After my radio show on Friday morning, I went to Café Kino with Shereene. I probably ordered a raspberry lemonade- that tends to be my tipple of choice there. The breakfast bar stools were full so we took a couple in front of the fireplace and chatted about the show. Around us various other Venners were munching and quaffing and gassing. Kino had become a hub, a place where the vibrations of the festival brought us all together to exchange, share and inform before shaking us apart again, dispersing us amongst various gigs. Kino was a place we were contained and became if not a solid mass then at least a liquid. As well as being an important communications intersection, Kino vastly improved the diets of many Venn workers- the delicious food stoked our engines and prepared us for the next leg of our various journeys while we let off steam.

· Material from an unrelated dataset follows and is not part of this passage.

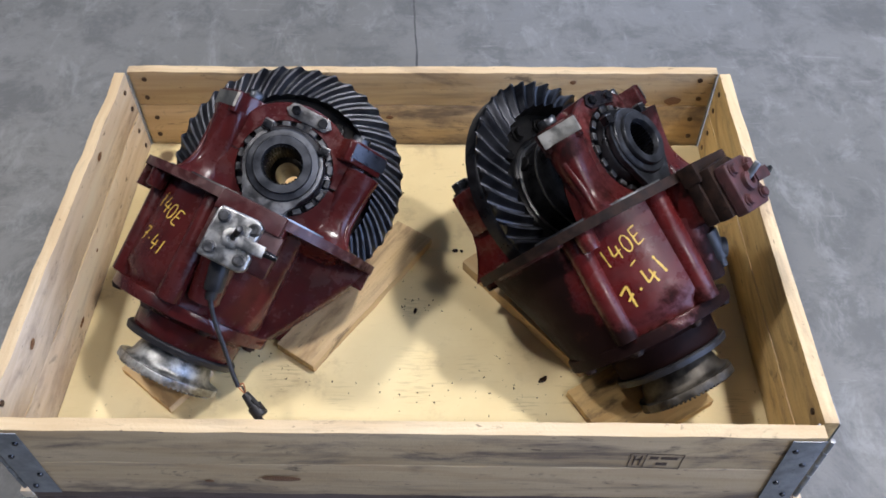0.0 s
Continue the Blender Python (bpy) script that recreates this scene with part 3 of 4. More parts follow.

I have been waiting for Kino for years. I have always needed a café where I can write, think, feel unhurried and generally treat like a room in my own home. A couple of establishments have approached this but never fully arrived. Kino is the place. The first time I walked in there I knew. For one thing, people I like and trust run the joint. It’s important to trust the people who are preparing your food and drink and I don’t just mean from a Food Hygiene Certificate point of view. I want to trust the choice of ingredients, the preparation, the whole life of the meal from ground to gut. And with Kino I do. They make proper happy food, infusing joy to eating. And yet it isn’t just the food that makes the place. The coffee is cheap which is like an open invitation and because you don’t feel as if you are buying your time and seat there it’s a prime place to hang out. I’m bound to see people to chat with or I can chose to hide away in the basement which is light and spacious but snug too. In fact I like the place so much I get nervous for it. I don’t want to think about it not being there. I don’t even like writing that sentence down. Forget I ever did.